Material Selection: Matching Expansion Coefficients

In many engineering applications, it's crucial to consider the thermal expansion coefficients of different materials that are used together. When dissimilar materials are joined, differences in their thermal expansion can create stress and lead to failure. For example, in the construction of a bridge, the concrete and steel used must have similar expansion coefficients. If the steel expands significantly more than the concrete, it can put stress on the concrete, causing it to crack. Similarly, in electronic devices, the materials used for circuit boards and components must have compatible expansion coefficients. Mismatched expansion can lead to solder joint failures and device malfunctions. In dental fillings, the filling material must have an expansion coefficient close to that of the tooth enamel. If the filling expands or contracts significantly more than the tooth, it can cause discomfort, cracks, or even the loss of the filling. Material selection is a critical aspect of engineering design, and considering thermal expansion is essential for ensuring the long-term performance and reliability of structures and devices. It’s a careful balancing act, ensuring that materials work together harmoniously under varying temperatures.
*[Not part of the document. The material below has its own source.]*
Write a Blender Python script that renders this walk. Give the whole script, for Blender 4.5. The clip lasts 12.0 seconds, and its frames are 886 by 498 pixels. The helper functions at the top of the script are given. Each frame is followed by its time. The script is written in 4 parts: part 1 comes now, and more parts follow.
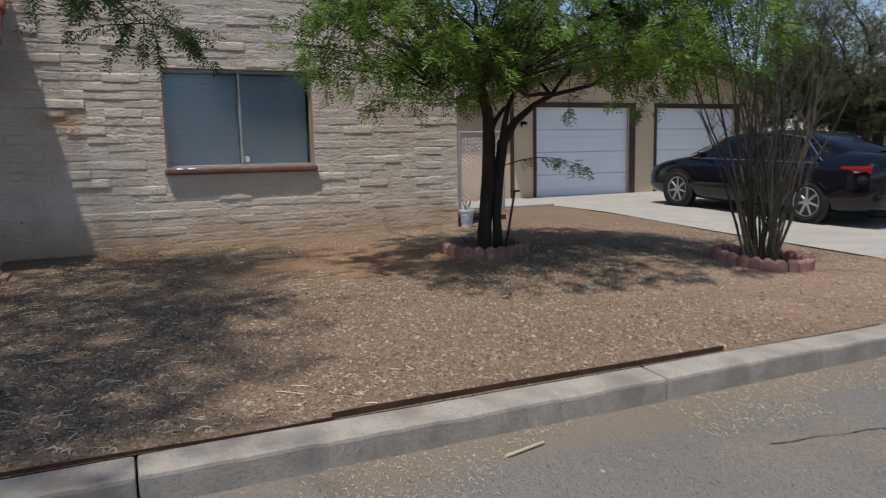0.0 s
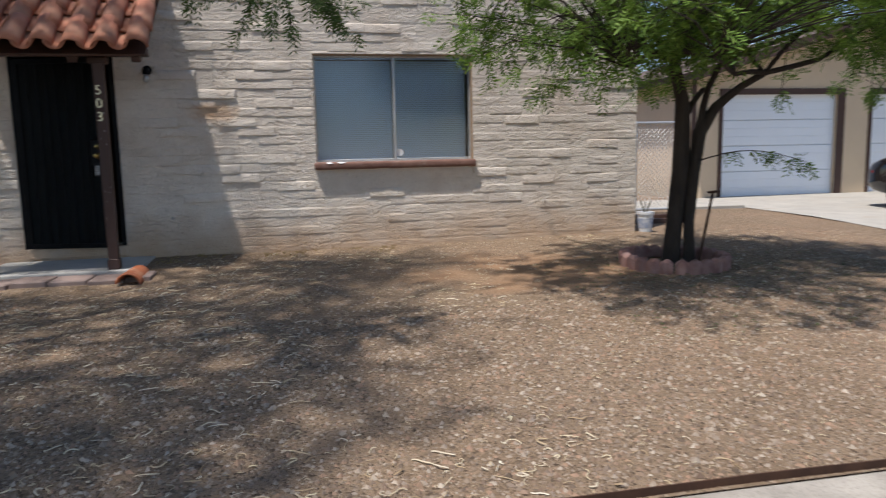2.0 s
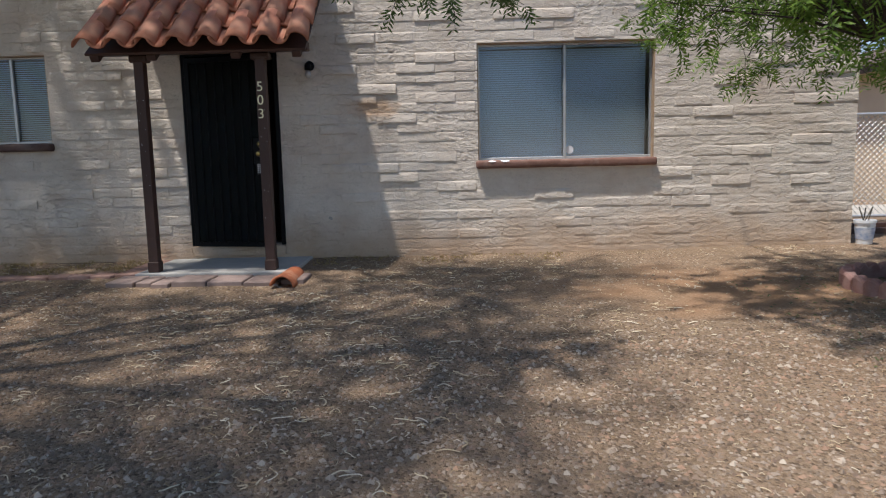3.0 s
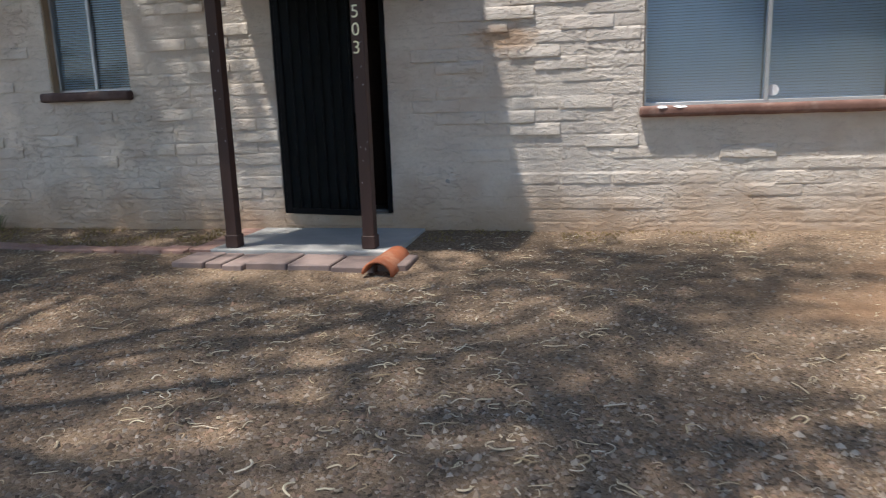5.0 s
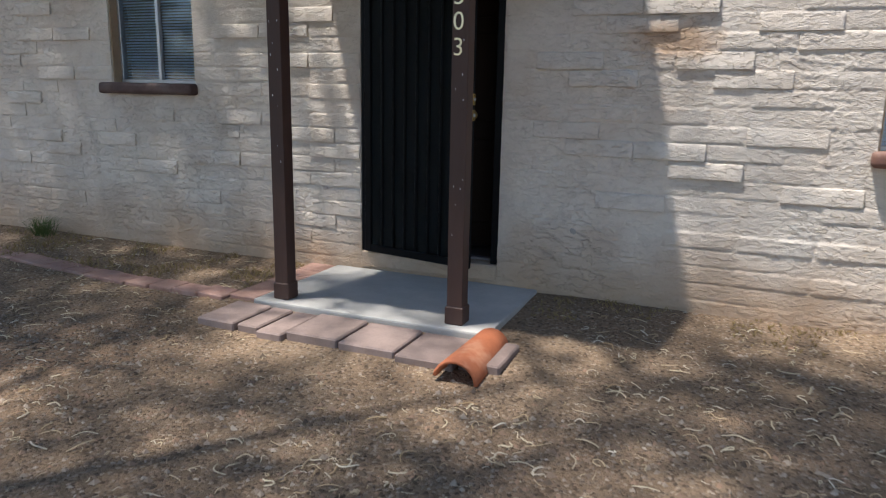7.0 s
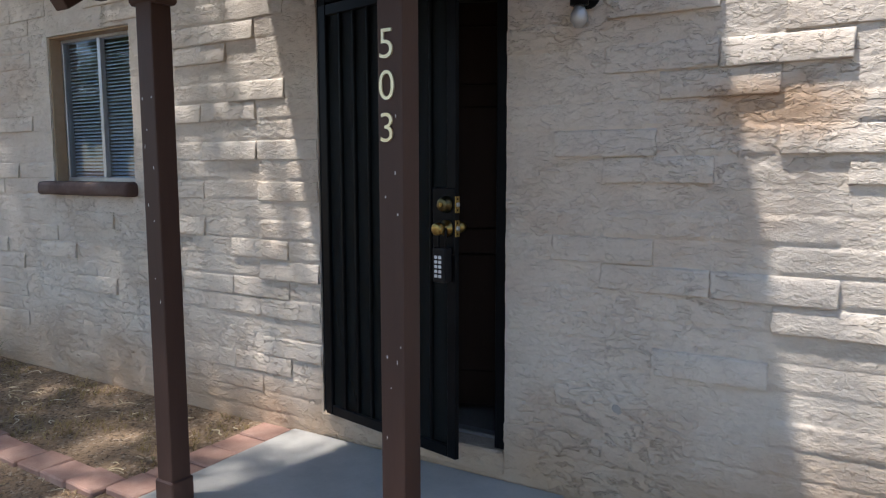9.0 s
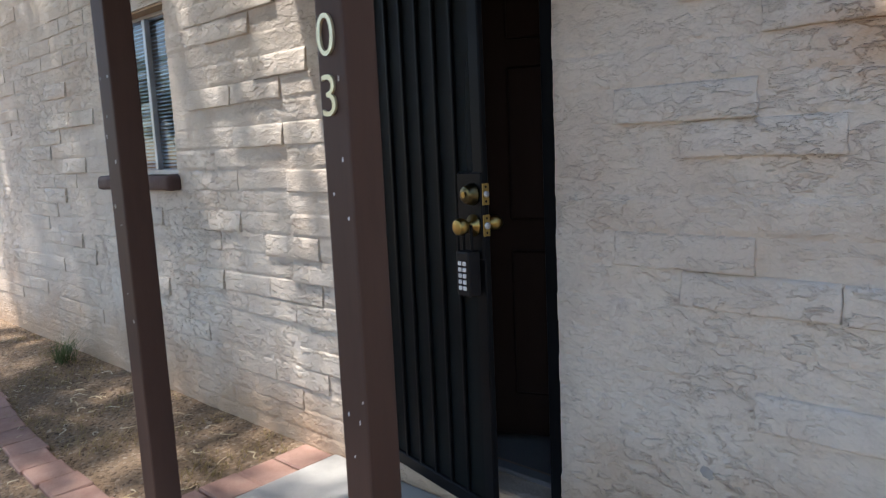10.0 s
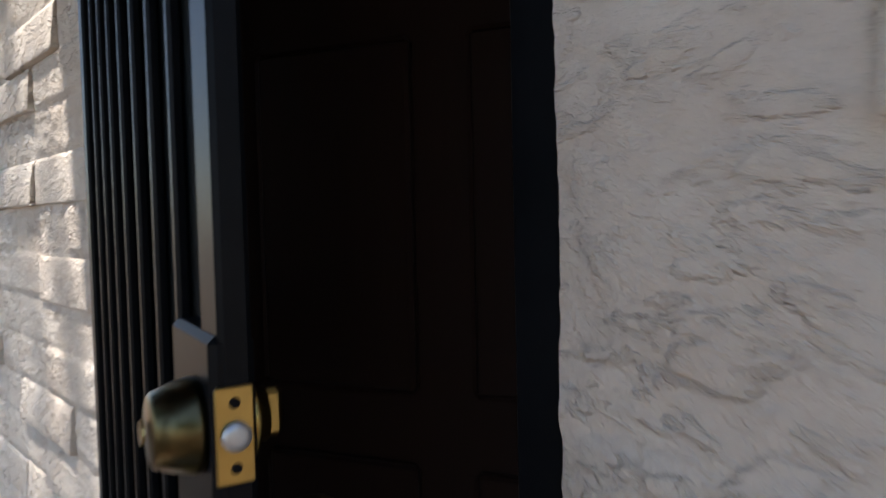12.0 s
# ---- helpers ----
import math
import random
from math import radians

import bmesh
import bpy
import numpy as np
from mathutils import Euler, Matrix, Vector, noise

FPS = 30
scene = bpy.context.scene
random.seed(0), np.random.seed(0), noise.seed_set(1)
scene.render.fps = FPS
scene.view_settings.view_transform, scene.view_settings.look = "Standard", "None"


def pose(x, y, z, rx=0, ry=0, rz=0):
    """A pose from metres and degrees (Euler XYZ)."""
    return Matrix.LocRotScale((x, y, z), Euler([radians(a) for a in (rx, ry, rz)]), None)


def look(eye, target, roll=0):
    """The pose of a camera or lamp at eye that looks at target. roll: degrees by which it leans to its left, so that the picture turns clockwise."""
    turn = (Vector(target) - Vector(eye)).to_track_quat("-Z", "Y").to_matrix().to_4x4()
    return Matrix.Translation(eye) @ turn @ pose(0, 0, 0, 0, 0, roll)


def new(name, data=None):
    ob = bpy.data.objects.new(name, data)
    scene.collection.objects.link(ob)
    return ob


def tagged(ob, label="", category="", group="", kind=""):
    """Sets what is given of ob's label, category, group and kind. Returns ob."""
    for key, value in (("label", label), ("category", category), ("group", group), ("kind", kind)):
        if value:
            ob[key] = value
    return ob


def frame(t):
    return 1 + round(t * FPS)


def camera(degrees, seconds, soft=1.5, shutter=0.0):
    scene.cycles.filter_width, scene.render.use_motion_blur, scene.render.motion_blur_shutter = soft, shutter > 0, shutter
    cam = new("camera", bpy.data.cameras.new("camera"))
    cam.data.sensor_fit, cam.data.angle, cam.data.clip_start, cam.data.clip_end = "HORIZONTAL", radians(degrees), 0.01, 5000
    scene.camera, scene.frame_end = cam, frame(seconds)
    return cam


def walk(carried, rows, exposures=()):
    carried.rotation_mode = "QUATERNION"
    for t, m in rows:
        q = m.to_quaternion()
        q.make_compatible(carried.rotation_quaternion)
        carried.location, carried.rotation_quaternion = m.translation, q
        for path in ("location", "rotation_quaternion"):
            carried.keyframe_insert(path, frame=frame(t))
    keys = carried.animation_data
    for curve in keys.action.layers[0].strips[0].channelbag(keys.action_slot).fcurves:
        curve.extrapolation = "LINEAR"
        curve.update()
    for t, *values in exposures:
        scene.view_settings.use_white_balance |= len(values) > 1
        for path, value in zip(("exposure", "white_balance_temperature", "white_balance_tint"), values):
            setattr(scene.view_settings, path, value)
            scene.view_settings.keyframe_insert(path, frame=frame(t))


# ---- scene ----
cam = camera(63.7, 12.0, soft=1.1, shutter=0.25)
METRES, EYE, TILT, LEAN, TURN = 9.27, 1.35, 0.0, 0.0, -24.1
ROWS = [
    (0.0, 0.0, 0.0, 0.0, -0.16, -7.65, 1.21),
    (0.5, -0.0032, 0.0322, 0.0012, 4.39, -6.48, -0.22),
    (1.0, -0.0111, 0.0599, 0.0001, 7.7, -8.01, 1.26),
    (1.5, -0.0174, 0.0877, -0.001, 4.86, -7.12, 1.15),
    (2.0, -0.0193, 0.1172, -0.0026, 12.46, -7.76, 1.2),
    (2.5, -0.0304, 0.1509, -0.0057, 22.32, -8.94, 0.42),
    (3.0, -0.0462, 0.1868, -0.0032, 25.38, -7.63, 1.33),
    (5.0, -0.1288, 0.3422, -0.0034, 36.4, -11.6, 1.91),
    (5.5, -0.1504, 0.3744, 0.0087, 41.41, -12.88, 0.52),
    (6.0, -0.1758, 0.4116, 0.0148, 39.22, -10.19, 0.79),
    (6.5, -0.201, 0.4452, 0.0109, 42.74, -11.55, -0.7),
    (7.0, -0.2279, 0.479, 0.0165, 47.04, -12.49, -1.05),
    (9.0, -0.3125, 0.6389, 0.0268, 55.55, -6.43, 0.09),
    (9.5, -0.3291, 0.6776, 0.025, 61.26, -6.71, 0.93),
    (10.0, -0.3523, 0.7134, 0.0272, 66.94, -8.12, 2.6),
    (10.5, -0.3901, 0.7446, 0.0278, 66.64, -4.76, 3.19),
    (11.0, -0.4282, 0.7792, 0.022, 65.72, -4.38, 0.83),
    (11.5, -0.4676, 0.8009, 0.0225, 71.03, -5.33, 2.09),
    (12.0, -0.5073, 0.8142, 0.0268, 71.18, -2.55, 1.3),
]
walk(cam, [(t, pose(0, 0, EYE, TILT, LEAN, TURN) @ pose(METRES * x, METRES * y, METRES * z, 90 + pitch, roll, yaw)) for t, x, y, z, yaw, pitch, roll in ROWS],
     ((0.0, 0.13, 6600, 13), (1.5, 0.55, 6600, 13), (3.0, 0.70, 6600, 13), (5.5, 1.06, 6550, 12), (7.0, 1.18, 6550, 12), (9.0, 1.44, 6600, 13), (10.0, 1.76, 6650, 13), (11.0, 2.0, 6700, 13), (11.5, 1.98, 6700, 13), (12.0, 1.84, 6700, 14)))

# ---- world and sun ----
SUN_WAY = Vector((1.2, 1.0, -4.5)).normalized()
world = bpy.data.worlds.new("sky")
scene.world = world
world.use_nodes = True
wn = world.node_tree
wn.nodes.clear()
sky = wn.nodes.new("ShaderNodeTexSky")
sky.sky_type = "NISHITA"
sky.sun_disc = False
sky.sun_elevation = math.asin(-SUN_WAY.z)
sky.sun_rotation = math.atan2(-SUN_WAY.x, -SUN_WAY.y)
sky.dust_density = 0.4
sky.ozone_density = 2.5
back = wn.nodes.new("ShaderNodeBackground")
back.inputs["Strength"].default_value = 0.097
wout = wn.nodes.new("ShaderNodeOutputWorld")
wn.links.new(sky.outputs[0], back.inputs["Color"])
wn.links.new(back.outputs[0], wout.inputs["Surface"])
sun = new("sun", bpy.data.lights.new("sun", "SUN"))
sun.data.energy = 3.3
sun.data.angle = radians(1.6)
sun.data.color = (1.0, 0.965, 0.91)
sun.matrix_world = look((0, 0, 30), Vector((0, 0, 30)) + SUN_WAY)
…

Conclusion: The Ubiquitous Nature of Thermal Expansion

So, we've successfully navigated the world of thermal expansion, calculated the initial length and change in length of our iron bar, and explored its real-world implications. From bridges and buildings to railway tracks and household appliances, thermal expansion is a fundamental concept that affects our daily lives. Understanding how materials respond to temperature changes is crucial for engineers, designers, and anyone interested in the world around them. It's a reminder that even seemingly small effects can have significant consequences, and that the principles of physics are at play everywhere we look. Keep exploring, keep questioning, and keep learning, guys! The world of physics is full of fascinating phenomena just waiting to be discovered.